WORK TO DO: Repeat exactly the lines from the line containing "q = m.to_quaternion()" through the last line of the records below, inclusive, and nothing else.

* Begin *

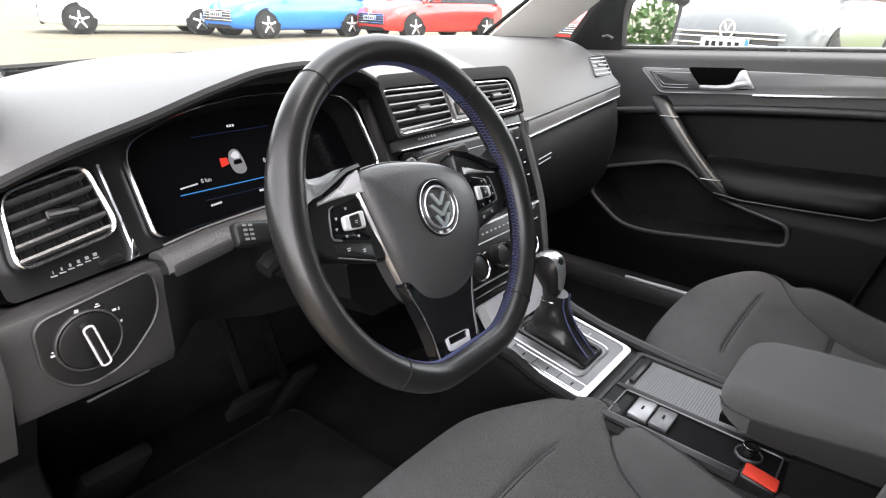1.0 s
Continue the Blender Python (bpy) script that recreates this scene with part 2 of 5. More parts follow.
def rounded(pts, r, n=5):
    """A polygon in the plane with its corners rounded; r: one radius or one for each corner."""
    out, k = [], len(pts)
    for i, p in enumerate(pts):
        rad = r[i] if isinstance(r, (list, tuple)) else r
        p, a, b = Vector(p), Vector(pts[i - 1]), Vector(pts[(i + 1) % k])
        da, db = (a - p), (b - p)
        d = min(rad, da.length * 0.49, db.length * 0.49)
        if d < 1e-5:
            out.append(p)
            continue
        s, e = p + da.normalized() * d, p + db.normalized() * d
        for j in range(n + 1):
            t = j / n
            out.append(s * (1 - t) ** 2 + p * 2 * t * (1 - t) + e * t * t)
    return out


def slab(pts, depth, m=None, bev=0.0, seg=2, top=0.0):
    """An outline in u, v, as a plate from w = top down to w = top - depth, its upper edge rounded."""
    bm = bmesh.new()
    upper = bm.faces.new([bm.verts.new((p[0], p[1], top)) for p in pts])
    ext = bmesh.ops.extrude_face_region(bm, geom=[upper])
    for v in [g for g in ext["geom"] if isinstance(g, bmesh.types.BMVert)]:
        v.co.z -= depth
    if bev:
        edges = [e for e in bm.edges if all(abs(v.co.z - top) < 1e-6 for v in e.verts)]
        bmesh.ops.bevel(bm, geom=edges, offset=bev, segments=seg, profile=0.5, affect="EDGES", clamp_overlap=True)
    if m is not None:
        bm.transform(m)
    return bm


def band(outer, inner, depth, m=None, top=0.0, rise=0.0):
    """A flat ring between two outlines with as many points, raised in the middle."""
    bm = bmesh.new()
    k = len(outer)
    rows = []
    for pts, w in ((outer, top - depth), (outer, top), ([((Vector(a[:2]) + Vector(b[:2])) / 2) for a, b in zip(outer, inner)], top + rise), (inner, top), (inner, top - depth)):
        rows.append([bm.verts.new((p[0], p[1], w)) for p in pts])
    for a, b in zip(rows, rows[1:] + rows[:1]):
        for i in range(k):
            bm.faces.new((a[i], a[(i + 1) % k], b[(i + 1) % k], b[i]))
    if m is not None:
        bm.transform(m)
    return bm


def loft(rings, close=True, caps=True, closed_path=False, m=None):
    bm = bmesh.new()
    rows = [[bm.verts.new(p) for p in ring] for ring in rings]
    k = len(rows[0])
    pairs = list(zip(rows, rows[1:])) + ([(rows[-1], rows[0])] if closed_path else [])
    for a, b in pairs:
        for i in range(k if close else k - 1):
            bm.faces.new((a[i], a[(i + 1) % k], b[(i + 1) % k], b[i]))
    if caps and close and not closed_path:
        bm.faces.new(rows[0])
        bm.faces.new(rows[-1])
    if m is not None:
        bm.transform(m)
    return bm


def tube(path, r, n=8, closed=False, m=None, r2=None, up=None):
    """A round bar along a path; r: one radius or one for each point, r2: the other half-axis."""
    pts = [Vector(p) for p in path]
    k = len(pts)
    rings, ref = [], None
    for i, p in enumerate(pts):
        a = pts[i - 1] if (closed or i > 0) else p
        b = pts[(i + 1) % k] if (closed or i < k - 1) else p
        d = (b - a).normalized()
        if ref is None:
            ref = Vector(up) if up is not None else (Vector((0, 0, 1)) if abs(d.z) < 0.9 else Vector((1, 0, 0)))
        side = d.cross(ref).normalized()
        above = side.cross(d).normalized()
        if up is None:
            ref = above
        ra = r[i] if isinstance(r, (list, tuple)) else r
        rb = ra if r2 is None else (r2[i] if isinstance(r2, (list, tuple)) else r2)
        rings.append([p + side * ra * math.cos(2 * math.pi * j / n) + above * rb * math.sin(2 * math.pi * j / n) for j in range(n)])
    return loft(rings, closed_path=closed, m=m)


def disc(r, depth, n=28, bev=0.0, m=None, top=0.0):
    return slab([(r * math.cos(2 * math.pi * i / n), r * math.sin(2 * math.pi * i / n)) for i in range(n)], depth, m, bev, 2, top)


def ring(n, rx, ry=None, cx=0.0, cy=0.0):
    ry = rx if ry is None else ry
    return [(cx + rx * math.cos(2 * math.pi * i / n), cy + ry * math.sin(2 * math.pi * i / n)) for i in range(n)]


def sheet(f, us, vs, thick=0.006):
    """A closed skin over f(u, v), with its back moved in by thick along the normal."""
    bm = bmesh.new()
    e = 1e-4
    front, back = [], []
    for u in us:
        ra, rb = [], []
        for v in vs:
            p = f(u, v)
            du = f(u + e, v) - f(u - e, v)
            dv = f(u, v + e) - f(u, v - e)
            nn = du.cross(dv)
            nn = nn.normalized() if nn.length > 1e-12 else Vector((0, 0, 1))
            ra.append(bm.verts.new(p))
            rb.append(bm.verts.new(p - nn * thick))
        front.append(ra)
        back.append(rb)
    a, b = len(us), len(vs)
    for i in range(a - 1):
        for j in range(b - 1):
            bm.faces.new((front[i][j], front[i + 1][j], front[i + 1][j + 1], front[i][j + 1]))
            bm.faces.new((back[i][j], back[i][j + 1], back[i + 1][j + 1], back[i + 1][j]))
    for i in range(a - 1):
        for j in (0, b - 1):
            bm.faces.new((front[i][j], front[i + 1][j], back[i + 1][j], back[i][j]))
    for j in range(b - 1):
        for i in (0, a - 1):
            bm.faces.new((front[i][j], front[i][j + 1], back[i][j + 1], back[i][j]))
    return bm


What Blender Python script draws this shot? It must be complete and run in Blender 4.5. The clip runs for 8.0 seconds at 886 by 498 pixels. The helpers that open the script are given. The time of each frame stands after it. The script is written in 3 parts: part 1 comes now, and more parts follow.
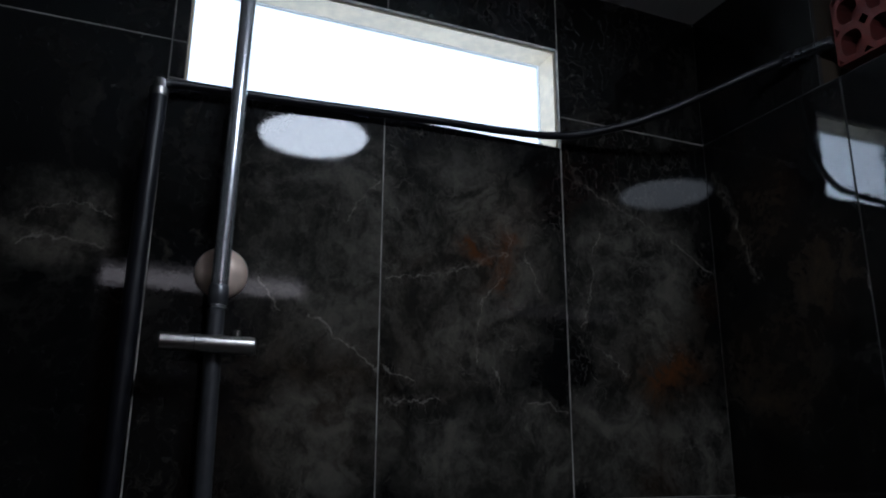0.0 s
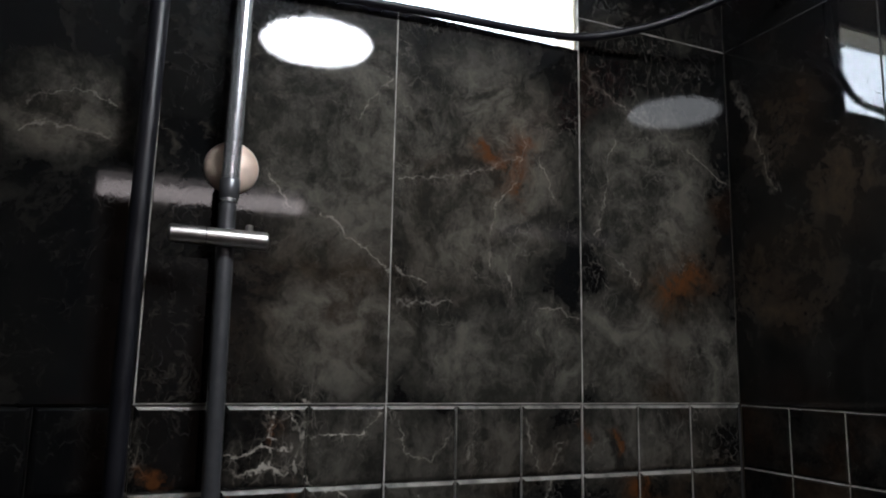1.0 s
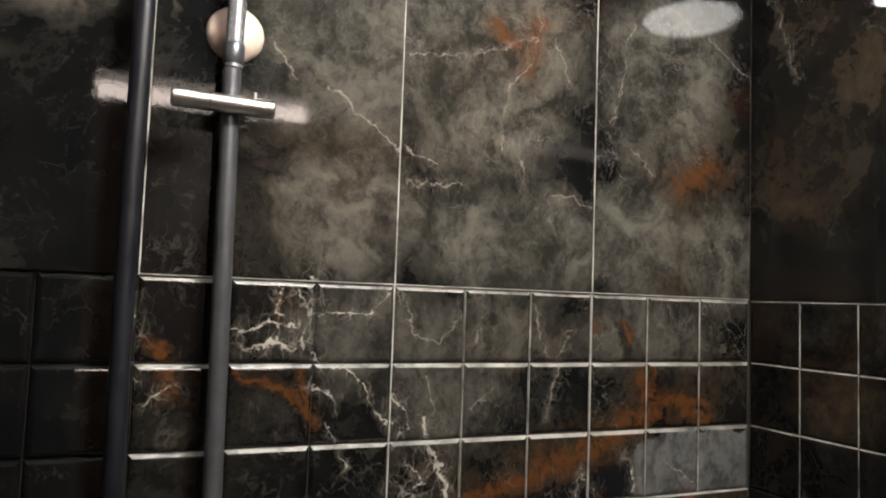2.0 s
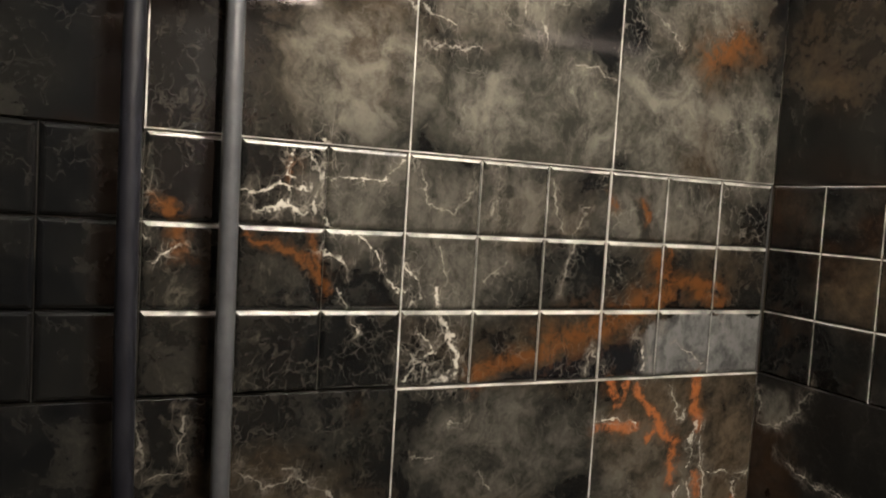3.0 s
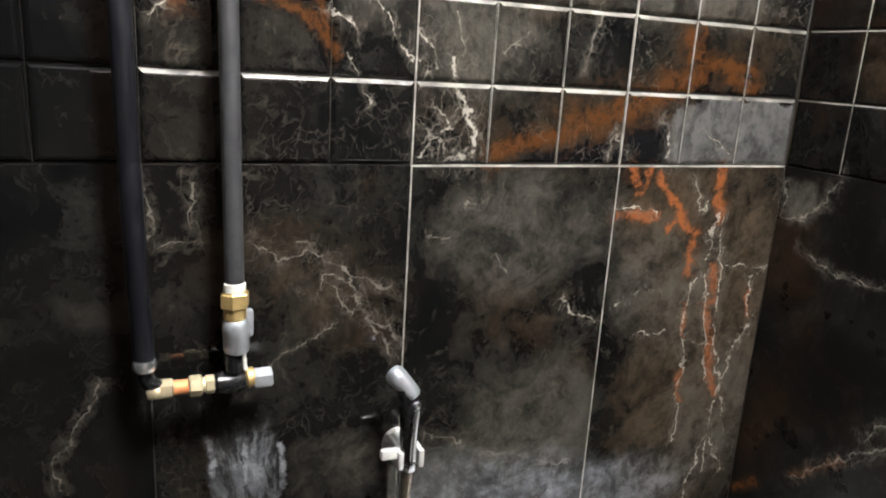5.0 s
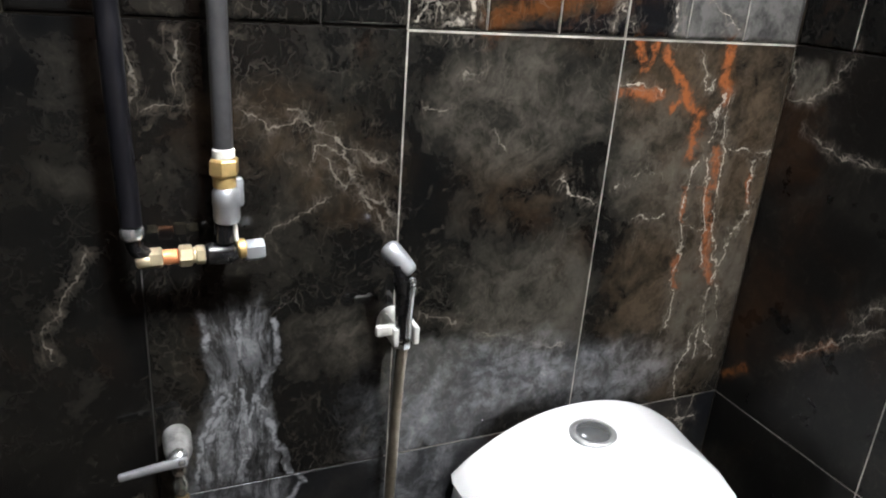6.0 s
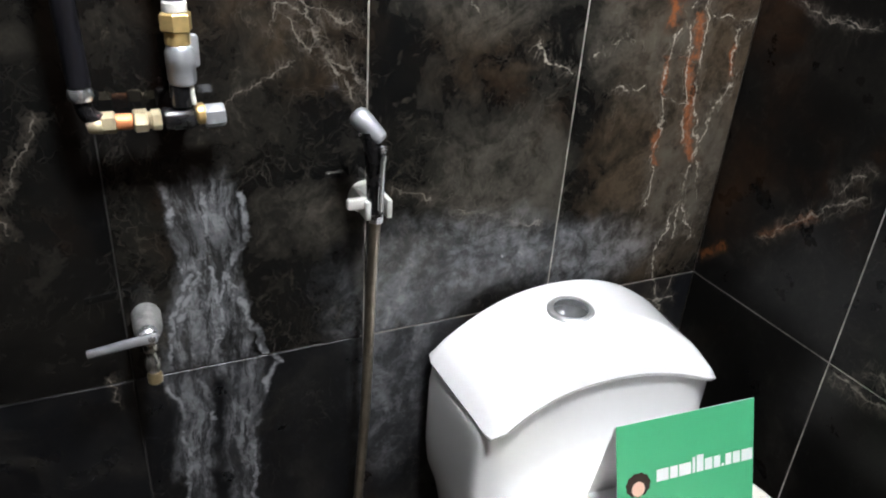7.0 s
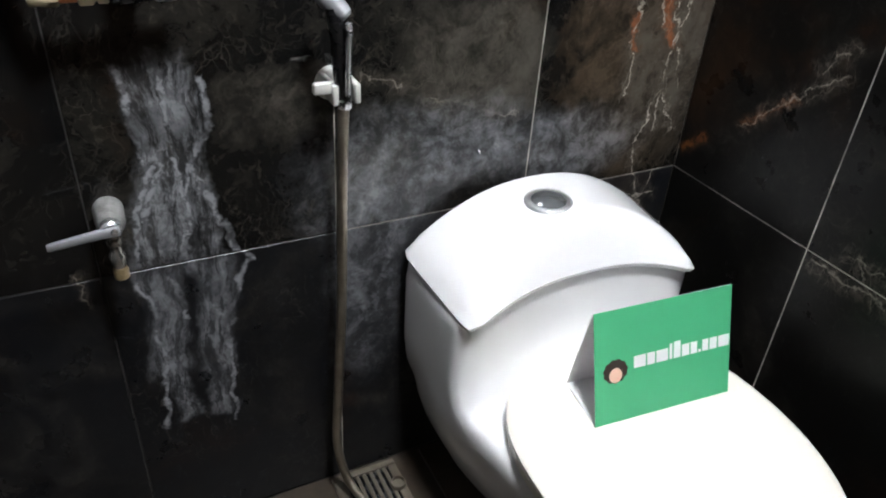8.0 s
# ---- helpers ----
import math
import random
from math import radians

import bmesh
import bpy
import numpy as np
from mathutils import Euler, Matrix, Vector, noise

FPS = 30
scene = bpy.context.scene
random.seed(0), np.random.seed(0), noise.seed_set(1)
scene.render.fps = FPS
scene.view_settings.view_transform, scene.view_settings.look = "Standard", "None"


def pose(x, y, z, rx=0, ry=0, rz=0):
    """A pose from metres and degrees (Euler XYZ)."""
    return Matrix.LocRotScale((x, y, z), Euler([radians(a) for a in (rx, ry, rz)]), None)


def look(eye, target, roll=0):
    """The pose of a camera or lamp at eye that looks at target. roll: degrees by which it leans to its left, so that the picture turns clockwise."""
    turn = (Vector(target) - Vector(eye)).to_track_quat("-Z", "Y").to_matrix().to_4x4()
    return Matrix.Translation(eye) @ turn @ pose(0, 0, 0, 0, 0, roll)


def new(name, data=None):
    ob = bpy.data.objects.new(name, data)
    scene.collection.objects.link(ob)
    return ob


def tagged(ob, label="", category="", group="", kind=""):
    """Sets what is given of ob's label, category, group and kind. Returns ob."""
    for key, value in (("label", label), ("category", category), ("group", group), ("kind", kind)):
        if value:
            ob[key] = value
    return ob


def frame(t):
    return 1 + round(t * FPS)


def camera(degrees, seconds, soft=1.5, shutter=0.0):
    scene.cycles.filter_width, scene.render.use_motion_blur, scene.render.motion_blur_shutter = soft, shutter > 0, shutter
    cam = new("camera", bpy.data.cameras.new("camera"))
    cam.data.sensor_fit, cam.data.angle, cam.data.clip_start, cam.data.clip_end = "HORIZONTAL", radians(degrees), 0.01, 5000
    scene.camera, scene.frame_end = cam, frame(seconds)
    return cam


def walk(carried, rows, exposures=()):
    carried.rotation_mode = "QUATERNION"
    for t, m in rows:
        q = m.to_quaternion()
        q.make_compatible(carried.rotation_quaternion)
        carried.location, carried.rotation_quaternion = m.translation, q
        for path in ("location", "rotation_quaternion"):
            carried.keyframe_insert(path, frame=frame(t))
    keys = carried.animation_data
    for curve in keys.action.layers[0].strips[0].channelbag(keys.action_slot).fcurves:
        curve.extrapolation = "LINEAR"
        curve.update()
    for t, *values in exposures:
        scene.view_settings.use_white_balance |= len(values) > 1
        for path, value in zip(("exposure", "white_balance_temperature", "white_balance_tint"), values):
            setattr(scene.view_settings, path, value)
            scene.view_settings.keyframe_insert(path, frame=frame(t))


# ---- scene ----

* End *

EXPECTED ANSWER:
        q = m.to_quaternion()
        q.make_compatible(carried.rotation_quaternion)
        carried.location, carried.rotation_quaternion = m.translation, q
        for path in ("location", "rotation_quaternion"):
            carried.keyframe_insert(path, frame=frame(t))
    keys = carried.animation_data
    for curve in keys.action.layers[0].strips[0].channelbag(keys.action_slot).fcurves:
        curve.extrapolation = "LINEAR"
        curve.update()
    for t, *values in exposures:
        scene.view_settings.use_white_balance |= len(values) > 1
        for path, value in zip(("exposure", "white_balance_temperature", "white_balance_tint"), values):
            setattr(scene.view_settings, path, value)
            scene.view_settings.keyframe_insert(path, frame=frame(t))


# ---- scene ----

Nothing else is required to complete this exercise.